As for India, Bollywood originally came about because the continent was relatively late in introducing a modern system of television broadcasting. This was partly because of a widespread lack of domestic electricity supply – without electricity you can’t watch television, regardless of the popularity of the programming. But it was easy to rig up a screen in a village square and show a film, and given the demands of a largely uneducated mass audience it’s easy to understand how and why Bollywood developed in the way it did.
Obviously the situation there has been changing, but at the moment television is still largely confined to the cities – the Indian countryside still lacks a comprehensive electricity supply, there are all sorts of technical and cost problems in broadcasting to very large areas, and Bollywood is still powered by a significant momentum. My own view is that in time these problems will be overcome, television will take over as the primary supplier of mass entertainment (unless it’s overtaken by internet access), and that the Indian film industry in its present form is set for a steady decline.
So a lot get made, a lot of people go to see them (they have no choice), and many of them are rather good.
I’ve found there to be a lot of Korean films which I thought to be excellent.
Churm Rincewind – “As for the domestic success of the indigenous Korean and Indian film industries, the explanations are straightforward.”
Korean Arts in general are huge across Asian. Especially TV series and music. The Korean government is not reserving much for them. In fact since the collapse of military dictatorship, it has been easier for Koreans to be exposed to art from elsewhere – it is no longer a crime to possess a book written in Japanese for instance.
Indian films and to a lesser extent TV series are also huge across the whole (Third) world. They do not do well in the West, but they are all over the rest of Asia. That is, I think, because Western films are, what is the right word? Utterly morally degenerate? Seems about right. Most of the Third World wants films that do not show drug use, do not glorify anal sex and frivolous divorce, respect fathers and husbands and are not bitterly cynical about love. So there is a market for Indian films.

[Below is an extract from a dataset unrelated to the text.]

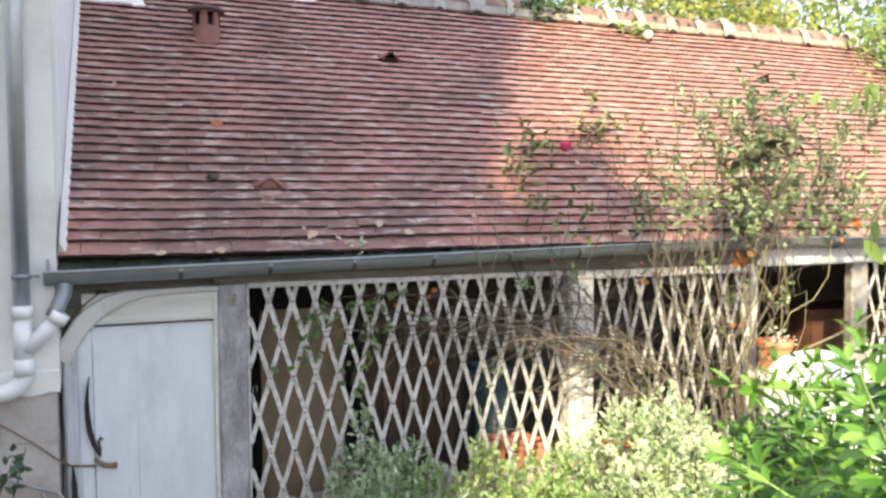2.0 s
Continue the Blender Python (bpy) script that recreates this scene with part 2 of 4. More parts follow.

Although that hardly explains Oldboy.
To be honest I thought we already were funding the next generation of artists through the benefits system. I suspect one of the main reasons the UK has had a vibrant music scene from the 60s onwards was because the future stars could spend time sharpening their talents while they do their dead end gigs and build a following and not have to worry about where the next meal or a creativity building bit of weed was coming from.